Ionospheric Response on Solar Flares through Machine Learning Modeling

Abstract

Following solar flares (SF), the abrupt increase in X-radiation and EUV emission generates additional ionization and higher absorption of, e.g., electromagnetic waves in the sunlit hemisphere of the Earth’s ionosphere. The modeling of the ionosphere under solar flares are motivated by new observations with spacecrafts, satellites, and ground-based measurements. The estimation of modeling parameters for the ionospheric D-region during SF events poses a significant challenge, typically requiring a trial-and-error approach. This research presents a machine learning (ML) methodology for modeling the sharpness (β) and reflection height (H′) during SF events occurred from 2008 to 2017. The research methodology was divided into two separate approaches: an instance-based approach, which involved obtaining SF parameters during the peak SF, and a time-series approach, which involved analyzing time-series data during SFs.
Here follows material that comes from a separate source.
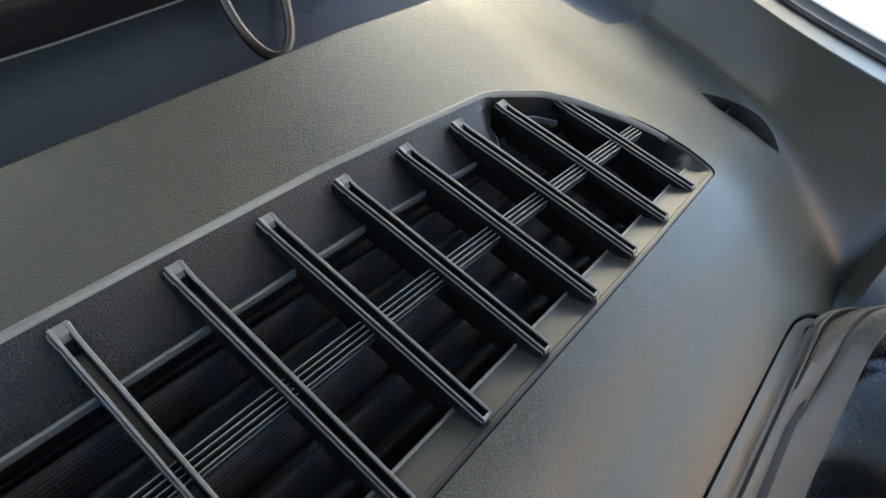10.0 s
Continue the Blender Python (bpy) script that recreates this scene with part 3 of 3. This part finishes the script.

The findings of the study revealed that the model for the instance-based approach exhibited mean absolute percentage error (MAPE) values of 9.1% for the β parameter and 2.45% for the H′ parameter. The findings from the time-series approach indicated that the model exhibited lower error rates compared to the instance-based approach. However, it was observed that the model demonstrated an increase in β residuals as the predicted β increased, whereas the opposite trend was observed for the H′ parameter. The main goal of the research is to develop an easy-to-use method that provides ionospheric parameters utilizing ML, which can be refined with additional and novel data as well as other techniques for data pre-processing and other algorithms. The proposed method and the utilized workflow and datasets are available at GitHub.